Obviously thats not necessarily the case if trust has been lost completely for example or if there’s some other real cause to detach price from the cost of production to the point it ignores it fully down to maybe even zero, but if it is instead markets being markets rather than something ‘real,’ you’d expect the bear euphoria to eventually give way to not the laws of physics, but forces close enough to it.
While as eth in PoS comes from nothing, then it’s not clear why its value should be more than nothing.
Maybe a little something, but nothing compared to the far more objective bitcoin which because of its design can realistically act as a measurer of value and even as full on money at a significant scale.
That’s something it already does in international trade and some other niches which continue to grow as people discover uses for bitcoin, but not at scale because obviously money is something that can collapse societies, so its design is to grow slowly and gradually as well as incrementally and consensually.

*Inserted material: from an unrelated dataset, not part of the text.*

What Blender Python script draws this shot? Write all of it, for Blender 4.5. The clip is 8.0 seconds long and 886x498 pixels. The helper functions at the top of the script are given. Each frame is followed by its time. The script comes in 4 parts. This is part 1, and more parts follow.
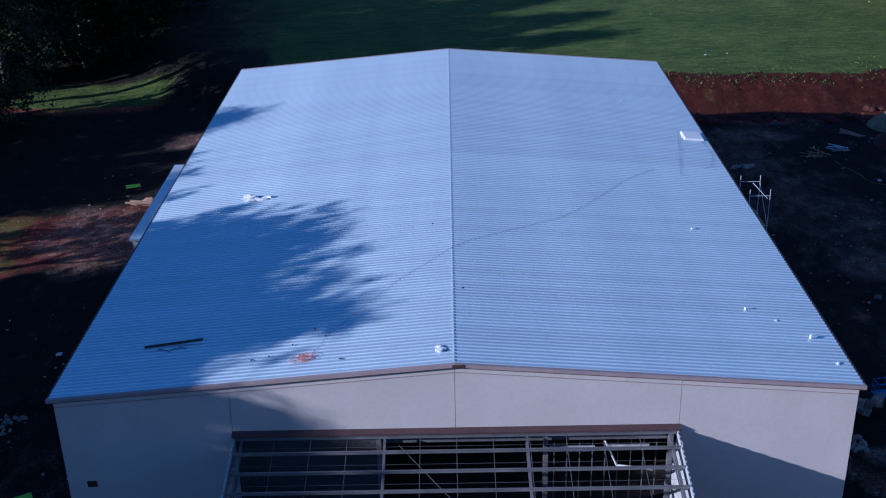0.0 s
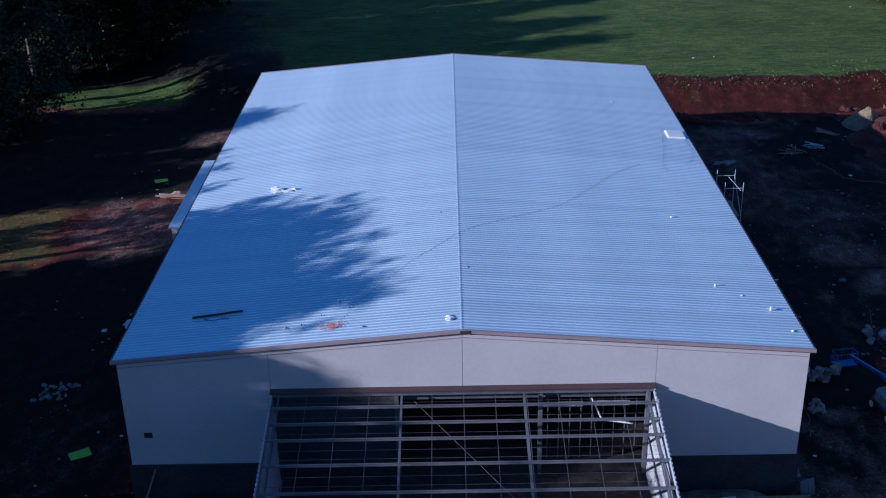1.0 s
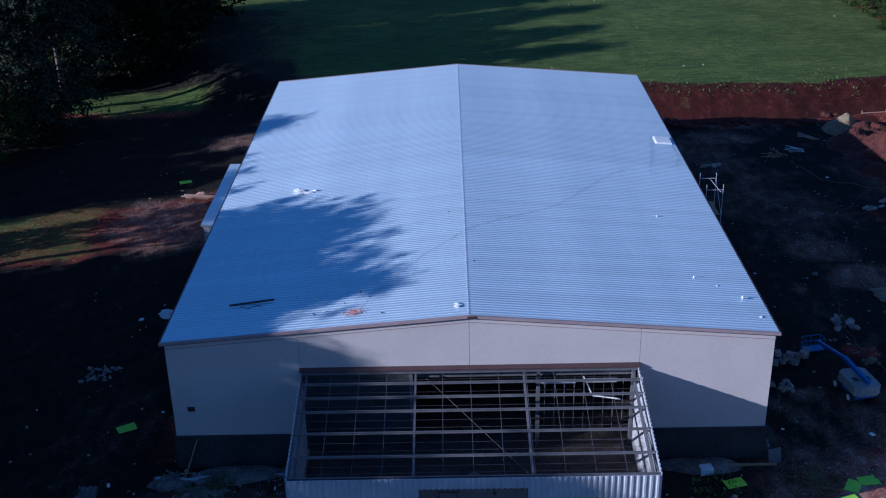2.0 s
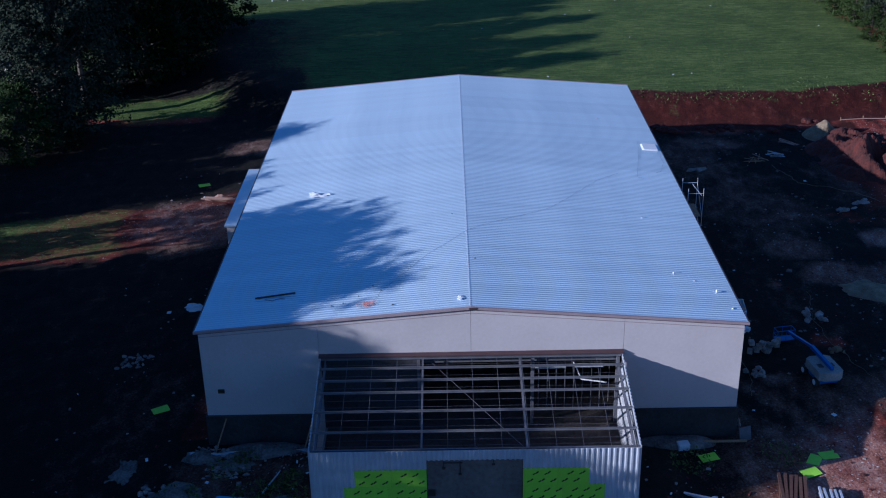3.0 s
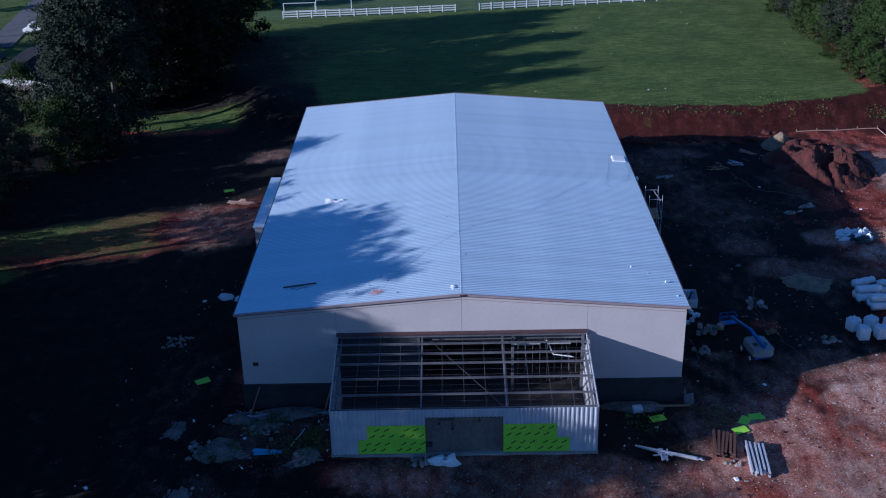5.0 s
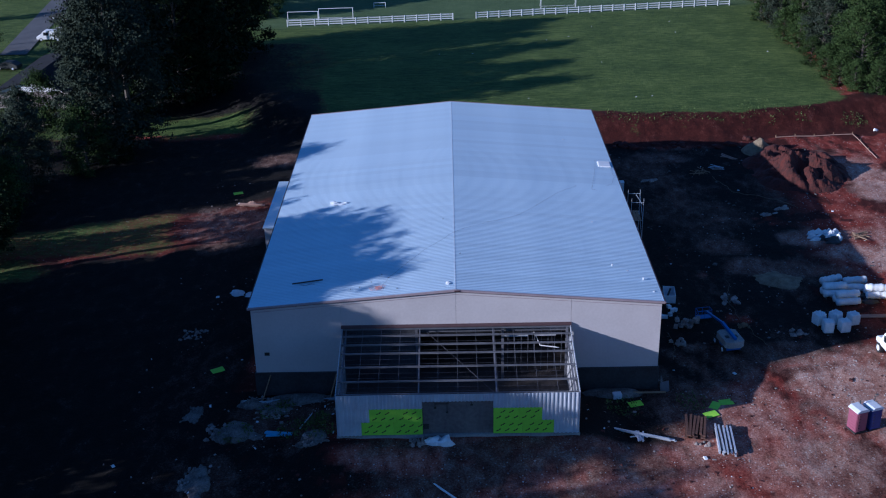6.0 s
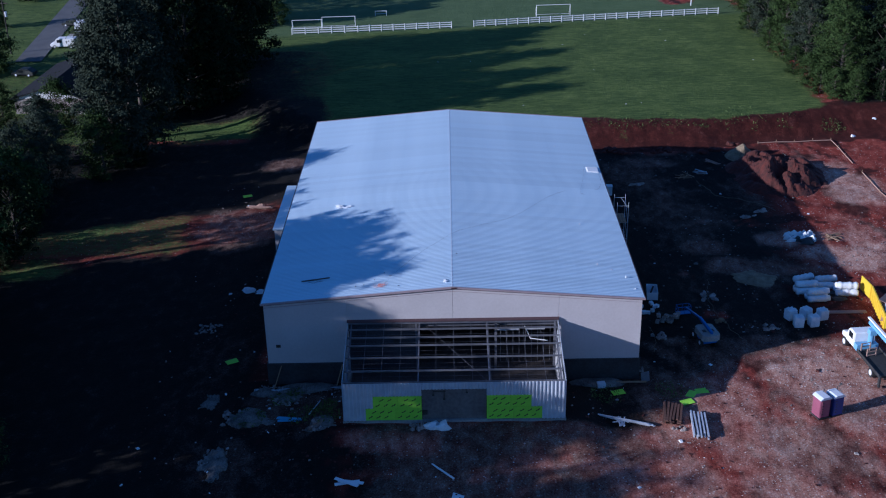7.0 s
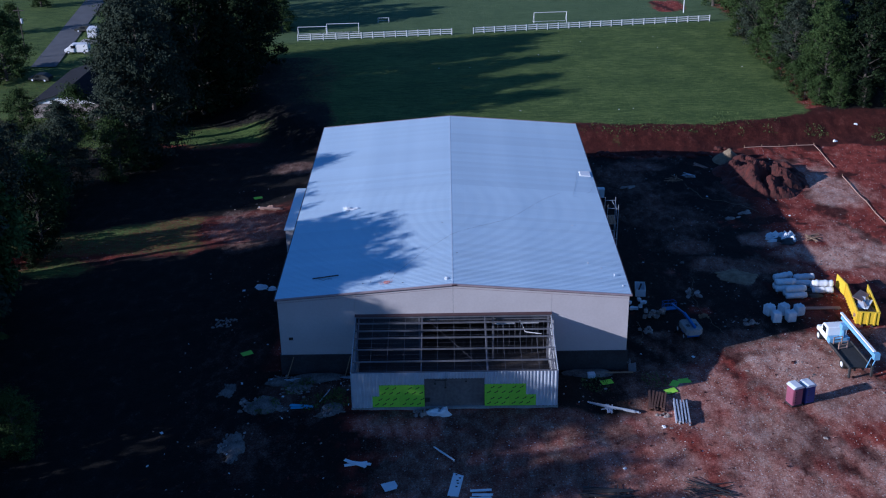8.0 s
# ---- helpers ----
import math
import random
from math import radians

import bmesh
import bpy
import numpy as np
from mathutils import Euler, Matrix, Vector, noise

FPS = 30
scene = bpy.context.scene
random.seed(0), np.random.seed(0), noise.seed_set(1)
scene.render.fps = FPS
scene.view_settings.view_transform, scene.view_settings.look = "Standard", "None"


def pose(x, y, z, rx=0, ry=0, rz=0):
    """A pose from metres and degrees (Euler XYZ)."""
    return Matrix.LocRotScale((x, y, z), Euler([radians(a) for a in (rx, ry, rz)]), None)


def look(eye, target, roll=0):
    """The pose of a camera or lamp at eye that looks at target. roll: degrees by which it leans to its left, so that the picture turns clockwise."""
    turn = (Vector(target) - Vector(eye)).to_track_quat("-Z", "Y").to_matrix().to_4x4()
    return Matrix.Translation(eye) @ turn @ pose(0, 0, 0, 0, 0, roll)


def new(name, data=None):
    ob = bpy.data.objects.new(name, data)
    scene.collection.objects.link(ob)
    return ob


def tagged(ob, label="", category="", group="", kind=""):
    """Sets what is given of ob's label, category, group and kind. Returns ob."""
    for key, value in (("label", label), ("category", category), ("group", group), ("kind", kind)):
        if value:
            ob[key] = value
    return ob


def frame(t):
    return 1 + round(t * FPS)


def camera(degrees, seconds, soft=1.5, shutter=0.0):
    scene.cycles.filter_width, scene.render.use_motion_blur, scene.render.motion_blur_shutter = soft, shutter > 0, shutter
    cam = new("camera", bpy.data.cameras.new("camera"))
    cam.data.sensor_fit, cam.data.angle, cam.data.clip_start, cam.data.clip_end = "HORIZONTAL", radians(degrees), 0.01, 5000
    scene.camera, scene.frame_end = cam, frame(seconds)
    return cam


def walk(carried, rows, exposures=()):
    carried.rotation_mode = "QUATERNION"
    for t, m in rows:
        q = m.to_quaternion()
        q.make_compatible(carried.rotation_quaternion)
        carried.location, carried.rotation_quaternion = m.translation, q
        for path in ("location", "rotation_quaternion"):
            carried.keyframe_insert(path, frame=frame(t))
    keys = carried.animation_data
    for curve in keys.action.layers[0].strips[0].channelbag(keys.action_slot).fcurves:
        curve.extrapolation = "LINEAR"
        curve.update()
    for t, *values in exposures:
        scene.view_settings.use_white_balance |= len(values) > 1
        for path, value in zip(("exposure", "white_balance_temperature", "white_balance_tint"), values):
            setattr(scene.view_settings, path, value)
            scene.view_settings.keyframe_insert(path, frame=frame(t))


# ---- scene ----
# camera: t, x, y, z, pitch, roll, yaw
cam = camera(43.0, 8.0, soft=1.15)
ROWS = [
    (0.0, -0.018, -43.222, 34.131, -24.796, -1.258, 0.500),
    (0.5, -0.194, -47.215, 35.392, -24.840, -1.246, 0.496),
    (1.0, -0.448, -51.021, 36.836, -24.877, -1.238, 0.492),
    (1.5, -0.713, -54.701, 38.388, -24.907, -1.232, 0.489),
    (3.0, -1.184, -65.463, 43.268, -24.967, -1.226, 0.482),
    (3.5, -1.176, -69.068, 44.914, -24.981, -1.224, 0.480),
    (4.0, -1.088, -72.715, 46.572, -24.993, -1.221, 0.477),
    (4.5, -0.935, -76.412, 48.253, -25.005, -1.215, 0.474),
    (6.0, -0.329, -87.770, 53.530, -25.047, -1.176, 0.458),
    (6.5, -0.171, -91.598, 55.373, -25.067, -1.153, 0.450),
    (7.0, -0.082, -95.408, 57.233, -25.091, -1.123, 0.440),
    (7.5, -0.085, -99.168, 59.069, -25.121, -1.085, 0.428),
    (8.0, -0.199, -102.840, 60.822, -25.157, -1.039, 0.414),
]
walk(cam, [(t, look((x, y, z), Vector((x, y, z)) + Vector((-math.sin(radians(w)) * math.cos(radians(p)), math.cos(radians(w)) * math.cos(radians(p)), math.sin(radians(p)))), r)) for t, x, y, z, p, r, w in ROWS],
     [(0.0, 0.38, 4570, 16), (8.0, 0.38, 4570, 16)])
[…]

Also because scalability is a hard problem which eth claimed it had solved and therefore attracted attention, but as it stands they have less capacity than bitcoin and realistically it may well be that bitcoin continues to maintain a lead in growing capacity because they are and have been working on a lot of things.
While eth is primarily focused on sharding which is unlikely to launch for years with no edge as it stands except maybe smart contracts and some cool things like zk-tech, but nothing that can be a real challenge to bitcoin with it more complementary really.
Nor can eth anytime soon gain real trust where value transfers are concerned in the same way bitcoin has for the reasons mentioned above, with its use being more niche in primarily defi which is an interesting playground, but of course not as interesting as the nature of money itself which is squarely for now only bitcoin’s playground.